Honestly, I’m not sure whether to be pissed at your flair for drama, or impressed by your ability to resurrect.

The most baffling is when you allow your “on” button to fall inside of the computer, and then I have to fish it out with a straightened paper clip. Why do you do this, laptop? Do you realize that this is a quick ticket to electrocution for me? I can’t unplug you during the procedure, because I need the on button to stay lit up so I can find it.

If you ask me, you’re just doing this shit for attention.

My feelings about you have followed the same predictable pattern found in human relationships. I was thrilled when we first met! We were both so young back then, weren’t we? Then after a little time together, once I learned all the great things about you, I was in love. Now, after years of your bad behavior and my shouting obscenities at you, our relationship feels a bit rocky.

But despite the tension, I recognize that you really have done a lot for me. You continue to store every picture I’ve taken and every song I’ve downloaded since I was seventeen. You helped me obsessively scour the Internet for jobs when I finished grad school. You’ve kept me entertained with games like FreeCell and Snake, and you’ve supported me through all that Facebook stalking.

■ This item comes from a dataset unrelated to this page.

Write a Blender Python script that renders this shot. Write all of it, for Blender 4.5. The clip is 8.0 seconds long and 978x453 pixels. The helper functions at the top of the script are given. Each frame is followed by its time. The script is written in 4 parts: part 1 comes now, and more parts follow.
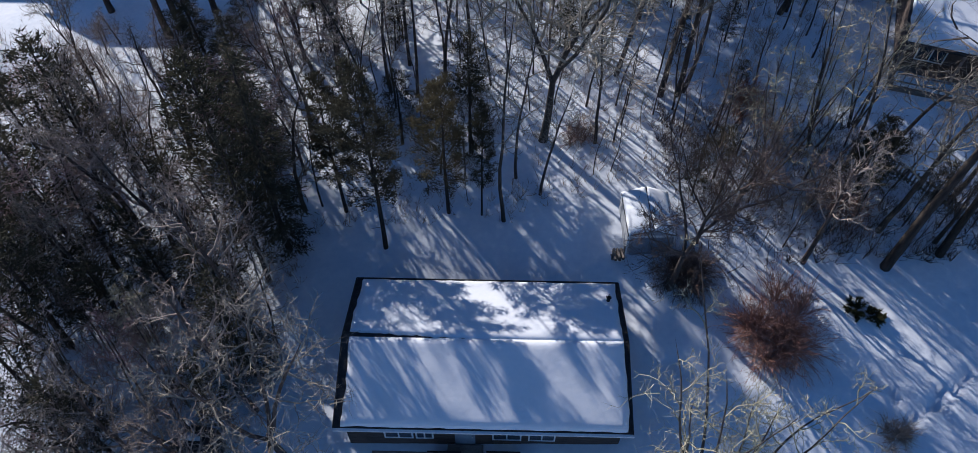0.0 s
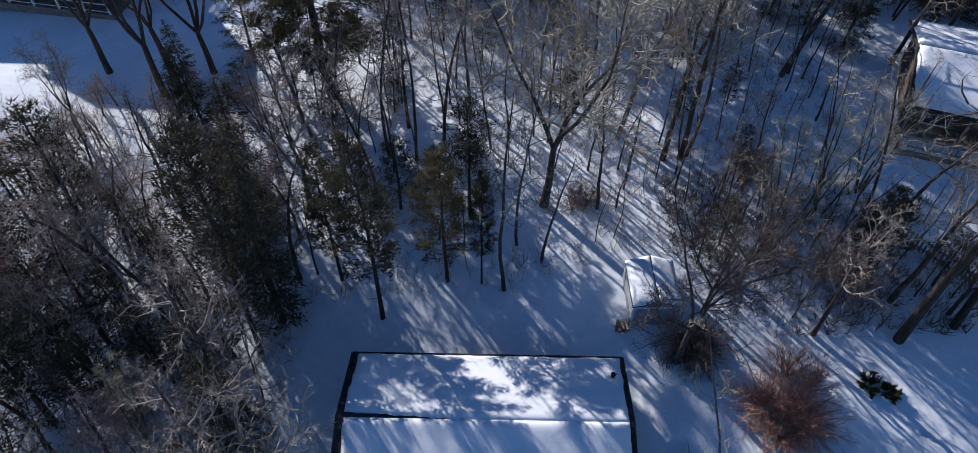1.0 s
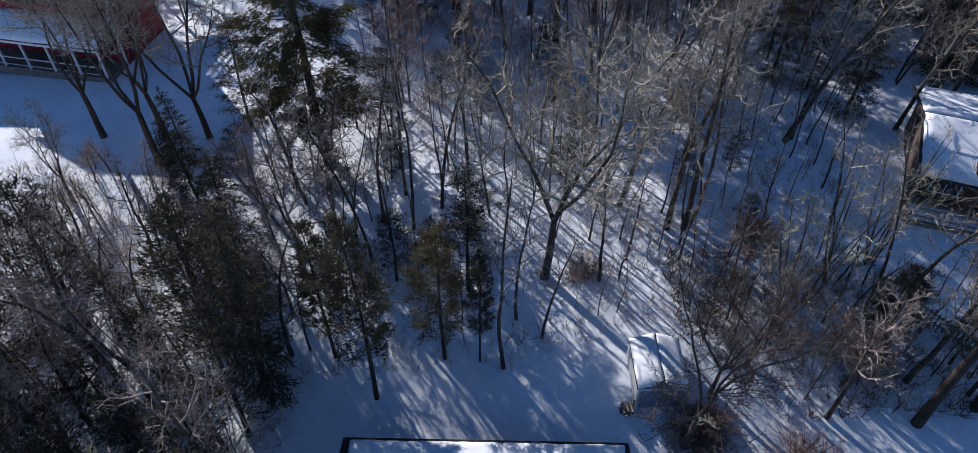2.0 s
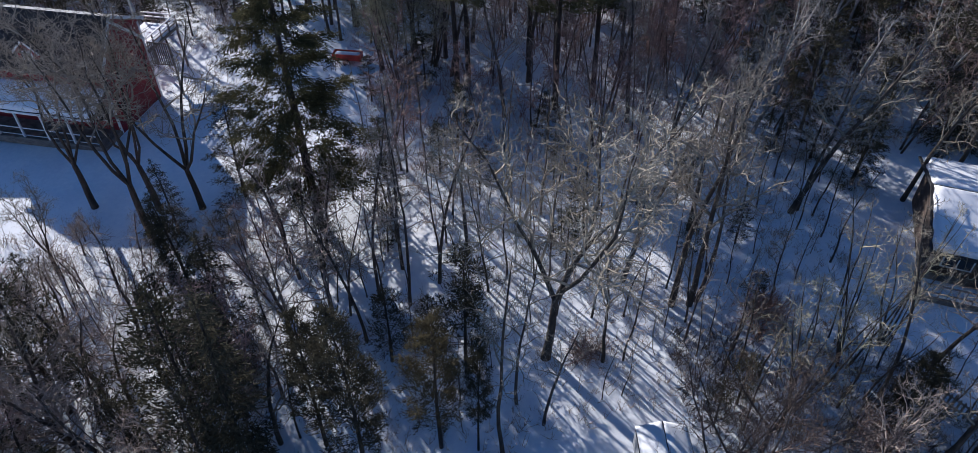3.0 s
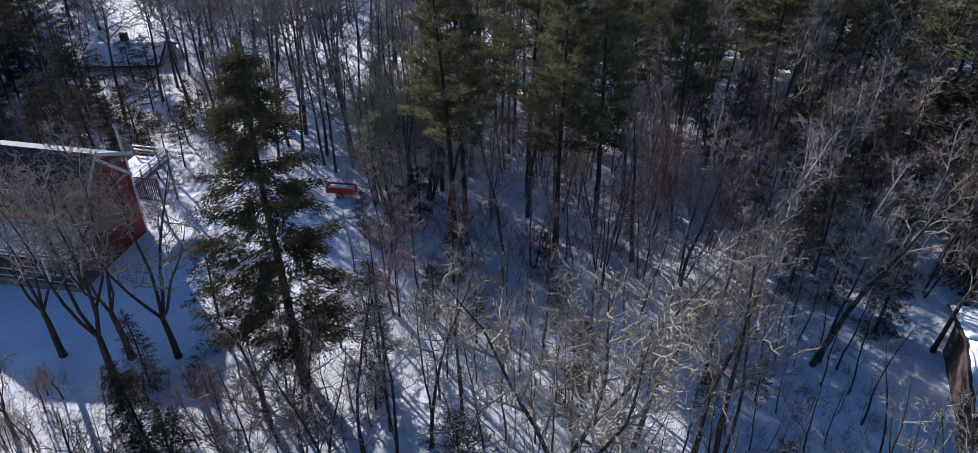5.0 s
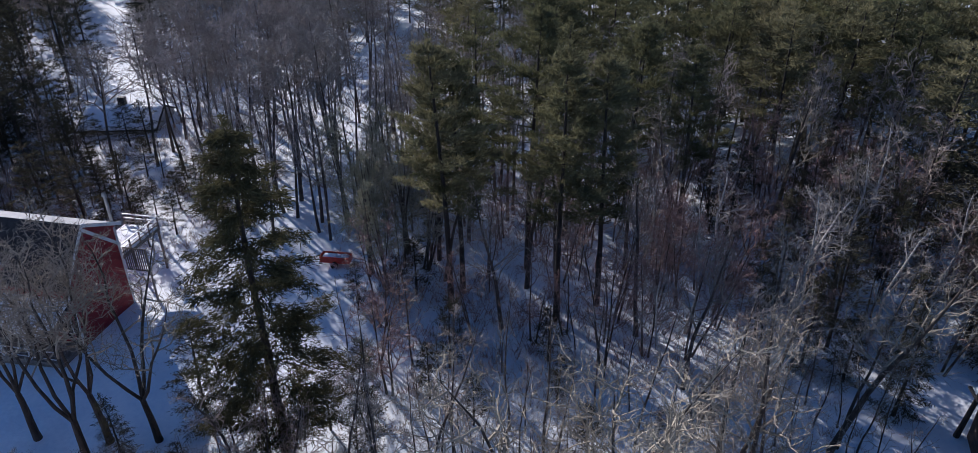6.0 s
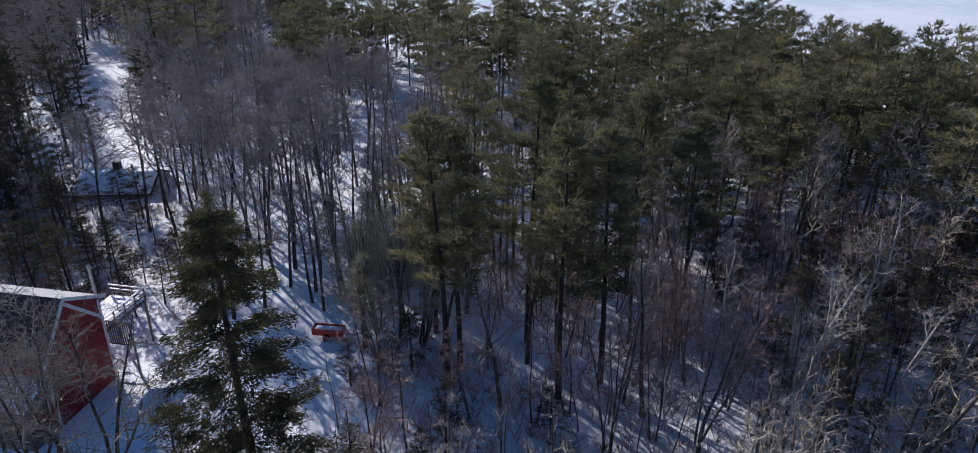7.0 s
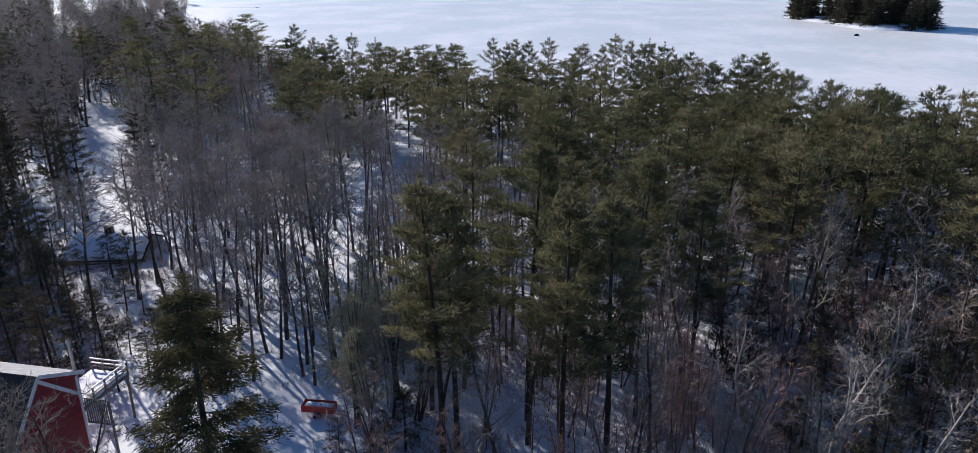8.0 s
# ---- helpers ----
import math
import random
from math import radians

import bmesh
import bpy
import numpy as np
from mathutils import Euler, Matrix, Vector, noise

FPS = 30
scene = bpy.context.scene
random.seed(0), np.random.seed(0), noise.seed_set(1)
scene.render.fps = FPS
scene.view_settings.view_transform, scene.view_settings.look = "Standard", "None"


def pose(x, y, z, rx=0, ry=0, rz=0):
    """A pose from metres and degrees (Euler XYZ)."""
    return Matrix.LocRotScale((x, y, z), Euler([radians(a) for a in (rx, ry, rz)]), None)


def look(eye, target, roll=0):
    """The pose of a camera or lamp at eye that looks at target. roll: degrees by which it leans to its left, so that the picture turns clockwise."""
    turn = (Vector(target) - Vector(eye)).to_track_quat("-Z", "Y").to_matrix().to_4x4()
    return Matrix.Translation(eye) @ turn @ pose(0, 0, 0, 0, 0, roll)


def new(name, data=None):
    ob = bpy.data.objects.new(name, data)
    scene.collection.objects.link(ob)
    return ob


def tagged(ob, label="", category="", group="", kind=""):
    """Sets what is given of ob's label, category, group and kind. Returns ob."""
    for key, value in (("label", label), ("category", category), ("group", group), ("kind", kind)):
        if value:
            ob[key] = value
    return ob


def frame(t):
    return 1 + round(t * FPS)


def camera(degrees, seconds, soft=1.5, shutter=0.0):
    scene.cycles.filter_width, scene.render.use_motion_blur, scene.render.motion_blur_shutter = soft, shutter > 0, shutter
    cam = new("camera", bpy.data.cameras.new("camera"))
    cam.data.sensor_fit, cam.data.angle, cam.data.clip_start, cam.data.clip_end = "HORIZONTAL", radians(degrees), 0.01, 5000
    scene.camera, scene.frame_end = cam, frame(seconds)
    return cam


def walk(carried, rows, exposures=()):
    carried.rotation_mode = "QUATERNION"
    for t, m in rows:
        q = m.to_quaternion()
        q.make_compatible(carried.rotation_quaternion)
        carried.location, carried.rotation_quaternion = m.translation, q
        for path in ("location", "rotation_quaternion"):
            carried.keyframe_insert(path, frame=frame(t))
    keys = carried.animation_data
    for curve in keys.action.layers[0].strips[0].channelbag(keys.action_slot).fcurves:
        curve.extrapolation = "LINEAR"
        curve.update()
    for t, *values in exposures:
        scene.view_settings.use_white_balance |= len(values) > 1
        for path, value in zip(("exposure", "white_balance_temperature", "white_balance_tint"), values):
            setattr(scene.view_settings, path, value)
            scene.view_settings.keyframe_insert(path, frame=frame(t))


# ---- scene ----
cam = camera(67.0, 8.0, soft=0.7)
METRES, EYE, TILT, LEAN, TURN = 16.0, 33.0, 5.3, -3.3, 4.7
ROWS = [
    (0.0, 0.0, 0.0, 0.0, -4.61, -57.46, 2.95),
    (0.5, 0.0016, 0.0513, -0.001, -4.65, -55.84, 2.92),
    (1.0, 0.0082, 0.1074, -0.0028, -4.66, -54.21, 2.97),
    (1.5, 0.0169, 0.168, -0.0038, -4.64, -52.57, 3.0),
    (3.0, 0.038, 0.3498, -0.0048, -4.76, -46.91, 3.1),
    (3.5, 0.0453, 0.4095, -0.0089, -4.77, -44.84, 3.1),
    (4.0, 0.0543, 0.4697, -0.0149, -4.76, -42.75, 3.12),
    (4.5, 0.061, 0.5325, -0.0176, -4.77, -40.73, 3.13),
    (6.0, 0.0881, 0.7219, -0.0228, -4.79, -34.4, 3.17),
    (6.5, 0.0965, 0.7884, -0.0276, -4.78, -32.17, 3.15),
    (7.0, 0.1049, 0.856, -0.0296, -4.79, -30.0, 3.15),
    (7.5, 0.1136, 0.9236, -0.0335, -4.79, -27.81, 3.14),
    (8.0, 0.1219, 0.9911, -0.0348, -4.79, -25.54, 3.13),
]
walk(cam, [(t, pose(0, 0, EYE, TILT, LEAN, TURN) @ pose(METRES * x, METRES * y, METRES * z, 90 + pitch, roll, yaw)) for t, x, y, z, yaw, pitch, roll in ROWS],
     exposures=[(0.0, 0.44, 5120, 12), (3.0, 0.56, 5150, 13), (4.2, 0.60, 5150, 14), (6.4, 0.53, 5120, 16), (8.0, 0.52, 5350, 14)])

# ---- light ----
SUN_AZ, SUN_EL = 127.0, 21.0          # degrees: the way to the sun, counted from +x, and its height
world = bpy.data.worlds.new("winter_sky")
scene.world = world
world.use_nodes = True
wn = world.node_tree.nodes
sky = wn.new("ShaderNodeTexSky")
sky.sky_type, sky.sun_disc = "NISHITA", False
sky.sun_elevation, sky.sun_rotation = radians(SUN_EL), radians(90.0 - SUN_AZ)
sky.air_density, sky.dust_density, sky.ozone_density = 1.0, 0.0, 5.0
world.node_tree.links.new(sky.outputs[0], wn["Background"].inputs[0])
wn["Background"].inputs[1].default_value = 0.060
sun = new("sun", bpy.data.lights.new("sun", "SUN"))
sun.data.energy, sun.data.angle, sun.data.color = 5.0, radians(0.5), (1.0, 0.84, 0.64)
ca, ce = radians(SUN_AZ), radians(SUN_EL)
sun.matrix_world = look((-60, 80, 60), (-60 - math.cos(ca) * math.cos(ce), 80 - math.sin(ca) * math.cos(ce), 60 - math.sin(ce)))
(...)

So maybe, just maybe, I can overlook the fact that you won’t let me download the latest version of iTunes. You’re incredibly old (in technology years), and clearly, there are some things you just can’t do anymore.

Others see you, with your taped cord, and fragile “on” button, and they just don’t understand you. They want me to leave you for a newer model. But we’ve been together for 10 years – which, let’s face it, is probably longer than the average REAL marriage. You don’t end a relationship like that without good reason.

No, I could never just leave you, dear laptop.


Unless your quirks start to outweigh your usefulness – then I probably will.